Always use large, bold extremely readable font. Let your signs sell the sizzle while you sell the steak!


11. Bags, boxes or both
Don’t lose a $20 sale for lack of a 4-cent plastic bag. A customer won’t buy what they can easily carry. Bags don’t cost money…they increase sales. 

Provide bags which have a hole in the top for the customer’s hand. Make the bag big enough to easily hold your average large sale. Plastic bags are lightweight, easy to pack, and don’t break down when wet. 

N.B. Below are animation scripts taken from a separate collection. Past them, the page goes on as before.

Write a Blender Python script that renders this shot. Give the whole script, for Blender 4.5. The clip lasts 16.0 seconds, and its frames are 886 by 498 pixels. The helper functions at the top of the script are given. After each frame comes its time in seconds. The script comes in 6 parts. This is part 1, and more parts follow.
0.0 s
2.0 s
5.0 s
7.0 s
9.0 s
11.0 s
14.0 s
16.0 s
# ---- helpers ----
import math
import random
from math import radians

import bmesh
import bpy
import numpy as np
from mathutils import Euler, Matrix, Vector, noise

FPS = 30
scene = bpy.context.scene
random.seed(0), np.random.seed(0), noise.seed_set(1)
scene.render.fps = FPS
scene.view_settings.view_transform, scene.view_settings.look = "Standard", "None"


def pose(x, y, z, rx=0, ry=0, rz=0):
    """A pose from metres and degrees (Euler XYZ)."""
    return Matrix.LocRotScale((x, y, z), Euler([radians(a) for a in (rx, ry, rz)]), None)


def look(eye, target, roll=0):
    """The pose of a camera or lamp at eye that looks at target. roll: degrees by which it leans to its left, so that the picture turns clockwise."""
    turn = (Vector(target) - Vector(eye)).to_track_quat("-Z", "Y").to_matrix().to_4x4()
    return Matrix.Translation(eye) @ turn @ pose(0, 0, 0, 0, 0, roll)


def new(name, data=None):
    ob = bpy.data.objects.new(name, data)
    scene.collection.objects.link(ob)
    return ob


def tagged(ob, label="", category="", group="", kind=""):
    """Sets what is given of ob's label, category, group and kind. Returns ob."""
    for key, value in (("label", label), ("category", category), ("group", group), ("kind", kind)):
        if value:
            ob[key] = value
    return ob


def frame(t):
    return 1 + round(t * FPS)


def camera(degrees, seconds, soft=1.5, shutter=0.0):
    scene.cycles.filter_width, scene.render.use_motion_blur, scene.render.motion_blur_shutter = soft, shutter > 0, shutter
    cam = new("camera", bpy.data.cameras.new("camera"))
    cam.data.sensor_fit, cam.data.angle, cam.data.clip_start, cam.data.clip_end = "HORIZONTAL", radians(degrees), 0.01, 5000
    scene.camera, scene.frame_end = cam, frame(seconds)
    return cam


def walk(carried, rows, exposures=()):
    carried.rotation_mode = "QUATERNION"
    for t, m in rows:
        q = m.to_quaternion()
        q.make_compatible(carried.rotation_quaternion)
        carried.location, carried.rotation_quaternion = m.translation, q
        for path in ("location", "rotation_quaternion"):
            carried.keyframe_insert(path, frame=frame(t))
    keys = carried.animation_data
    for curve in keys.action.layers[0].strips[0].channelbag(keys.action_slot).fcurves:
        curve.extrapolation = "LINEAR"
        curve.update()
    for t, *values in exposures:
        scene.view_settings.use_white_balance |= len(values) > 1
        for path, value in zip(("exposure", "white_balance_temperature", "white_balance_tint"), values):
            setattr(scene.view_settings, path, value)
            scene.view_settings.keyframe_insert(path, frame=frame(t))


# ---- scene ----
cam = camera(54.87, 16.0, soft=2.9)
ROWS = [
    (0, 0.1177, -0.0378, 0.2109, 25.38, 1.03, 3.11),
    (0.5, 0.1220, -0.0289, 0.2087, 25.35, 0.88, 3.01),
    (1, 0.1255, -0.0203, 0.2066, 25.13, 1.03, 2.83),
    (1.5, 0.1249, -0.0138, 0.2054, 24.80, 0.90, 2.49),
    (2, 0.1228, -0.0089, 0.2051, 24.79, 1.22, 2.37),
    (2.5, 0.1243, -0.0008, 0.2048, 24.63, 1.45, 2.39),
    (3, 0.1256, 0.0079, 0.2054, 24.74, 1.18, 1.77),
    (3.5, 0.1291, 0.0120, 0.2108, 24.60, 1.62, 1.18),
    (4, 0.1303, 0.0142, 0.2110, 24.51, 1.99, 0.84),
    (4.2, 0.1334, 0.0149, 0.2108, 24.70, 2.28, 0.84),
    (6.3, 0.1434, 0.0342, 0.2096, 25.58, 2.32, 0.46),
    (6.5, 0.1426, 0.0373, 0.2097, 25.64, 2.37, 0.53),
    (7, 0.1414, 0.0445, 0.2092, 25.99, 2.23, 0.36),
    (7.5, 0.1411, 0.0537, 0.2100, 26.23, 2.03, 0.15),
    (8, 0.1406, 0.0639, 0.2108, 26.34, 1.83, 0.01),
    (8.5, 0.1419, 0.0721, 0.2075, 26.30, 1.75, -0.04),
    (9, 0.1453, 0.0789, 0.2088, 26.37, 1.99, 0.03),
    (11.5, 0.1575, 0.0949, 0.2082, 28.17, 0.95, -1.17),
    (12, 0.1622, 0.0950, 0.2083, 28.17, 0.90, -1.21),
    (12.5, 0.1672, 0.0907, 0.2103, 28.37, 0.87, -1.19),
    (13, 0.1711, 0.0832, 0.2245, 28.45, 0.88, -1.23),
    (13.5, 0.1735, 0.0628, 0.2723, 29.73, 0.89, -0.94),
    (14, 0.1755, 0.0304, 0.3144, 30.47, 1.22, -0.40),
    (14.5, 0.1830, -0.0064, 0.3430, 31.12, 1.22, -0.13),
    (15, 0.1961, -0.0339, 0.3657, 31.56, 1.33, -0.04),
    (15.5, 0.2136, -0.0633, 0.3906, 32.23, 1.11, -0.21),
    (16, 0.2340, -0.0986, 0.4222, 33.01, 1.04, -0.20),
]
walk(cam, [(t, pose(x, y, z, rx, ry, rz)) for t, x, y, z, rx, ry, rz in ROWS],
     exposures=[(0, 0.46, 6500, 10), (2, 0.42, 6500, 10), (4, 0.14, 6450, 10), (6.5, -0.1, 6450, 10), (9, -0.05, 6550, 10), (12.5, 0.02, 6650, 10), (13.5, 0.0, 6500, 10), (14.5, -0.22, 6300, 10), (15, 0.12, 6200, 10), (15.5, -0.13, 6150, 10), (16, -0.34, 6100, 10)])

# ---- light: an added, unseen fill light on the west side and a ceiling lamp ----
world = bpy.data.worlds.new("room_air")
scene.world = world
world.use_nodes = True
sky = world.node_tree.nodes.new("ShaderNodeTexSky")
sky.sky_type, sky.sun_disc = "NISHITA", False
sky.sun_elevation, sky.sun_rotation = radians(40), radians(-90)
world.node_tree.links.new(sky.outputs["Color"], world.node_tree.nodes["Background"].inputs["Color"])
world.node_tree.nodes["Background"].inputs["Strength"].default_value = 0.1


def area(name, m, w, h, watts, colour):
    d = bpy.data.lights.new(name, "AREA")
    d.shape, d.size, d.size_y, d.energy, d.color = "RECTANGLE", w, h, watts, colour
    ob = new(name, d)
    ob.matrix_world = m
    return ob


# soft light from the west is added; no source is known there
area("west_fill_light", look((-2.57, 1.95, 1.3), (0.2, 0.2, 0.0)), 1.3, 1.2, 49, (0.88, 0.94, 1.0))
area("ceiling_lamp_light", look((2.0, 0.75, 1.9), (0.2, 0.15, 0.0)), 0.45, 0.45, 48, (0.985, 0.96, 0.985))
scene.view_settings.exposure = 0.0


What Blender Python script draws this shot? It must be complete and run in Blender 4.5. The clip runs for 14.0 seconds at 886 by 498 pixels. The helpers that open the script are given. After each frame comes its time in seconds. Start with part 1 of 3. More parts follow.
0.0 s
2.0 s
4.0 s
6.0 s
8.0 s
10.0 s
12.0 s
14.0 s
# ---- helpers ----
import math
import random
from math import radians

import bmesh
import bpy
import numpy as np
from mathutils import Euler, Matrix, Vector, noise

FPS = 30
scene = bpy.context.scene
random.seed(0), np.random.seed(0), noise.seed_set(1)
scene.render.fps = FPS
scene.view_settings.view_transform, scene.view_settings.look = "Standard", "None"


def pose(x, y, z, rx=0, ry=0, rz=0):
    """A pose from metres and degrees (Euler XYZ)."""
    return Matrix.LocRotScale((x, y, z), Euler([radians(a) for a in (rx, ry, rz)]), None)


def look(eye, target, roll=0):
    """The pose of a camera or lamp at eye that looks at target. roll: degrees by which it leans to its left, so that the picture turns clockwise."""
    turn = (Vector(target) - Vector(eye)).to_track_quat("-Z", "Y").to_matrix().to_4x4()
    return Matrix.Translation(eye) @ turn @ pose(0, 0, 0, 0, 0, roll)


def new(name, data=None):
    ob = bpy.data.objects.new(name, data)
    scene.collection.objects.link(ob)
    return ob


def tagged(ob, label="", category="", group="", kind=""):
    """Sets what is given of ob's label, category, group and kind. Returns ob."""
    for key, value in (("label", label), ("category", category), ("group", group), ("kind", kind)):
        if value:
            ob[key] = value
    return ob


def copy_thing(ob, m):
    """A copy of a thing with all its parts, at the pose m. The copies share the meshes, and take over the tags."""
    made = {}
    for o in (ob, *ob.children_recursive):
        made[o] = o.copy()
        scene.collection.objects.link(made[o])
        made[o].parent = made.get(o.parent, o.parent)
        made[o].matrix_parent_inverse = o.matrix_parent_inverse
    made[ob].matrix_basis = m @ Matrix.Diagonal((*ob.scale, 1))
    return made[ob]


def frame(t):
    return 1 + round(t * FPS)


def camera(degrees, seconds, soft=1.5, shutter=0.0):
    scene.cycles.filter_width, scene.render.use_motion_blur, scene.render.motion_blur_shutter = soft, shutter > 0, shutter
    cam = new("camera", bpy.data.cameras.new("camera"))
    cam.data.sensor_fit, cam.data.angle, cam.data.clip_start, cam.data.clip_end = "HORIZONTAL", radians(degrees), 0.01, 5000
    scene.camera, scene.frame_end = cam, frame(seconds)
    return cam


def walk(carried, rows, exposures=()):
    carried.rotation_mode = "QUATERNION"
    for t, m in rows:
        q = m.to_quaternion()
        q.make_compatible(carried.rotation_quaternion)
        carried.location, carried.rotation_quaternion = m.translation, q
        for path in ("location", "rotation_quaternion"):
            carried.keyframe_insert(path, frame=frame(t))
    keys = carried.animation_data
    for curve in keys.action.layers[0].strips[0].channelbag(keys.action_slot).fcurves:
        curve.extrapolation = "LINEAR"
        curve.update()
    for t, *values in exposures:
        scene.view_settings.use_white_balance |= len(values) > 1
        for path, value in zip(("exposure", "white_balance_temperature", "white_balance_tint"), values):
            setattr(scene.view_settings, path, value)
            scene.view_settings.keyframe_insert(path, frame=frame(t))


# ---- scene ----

Office supply stores sell boxes of “Thank You” bags. Vendors can attach a bunch of them to a table-top with a strong clamp through the hand hold to grab singly as needed. Or custom order bags for the right color and size for your product. Go the extra marketing mile and have your name and/or logo printed on both sides. 

12. Marketing before and during shows
Your booth looks fantastic. You have a great product. The price is right. Now what else can you do to attract customers in the limited time you have? 

Offer an online coupon or ad in the craft show organizer’s web site. They’re often free. See if they will display your brochure at the front desk. Take out an ad or offer a coupon in the show program or the local paper. 

Distribute coupons in the businesses surrounding the venue. Give store managers a discount or free sample if they agree to make coupons available to their customers. 

A compatriot can hand out flyers in the parking lot. And last but not least be sure to give a discount coupon to each of your fellow vendors.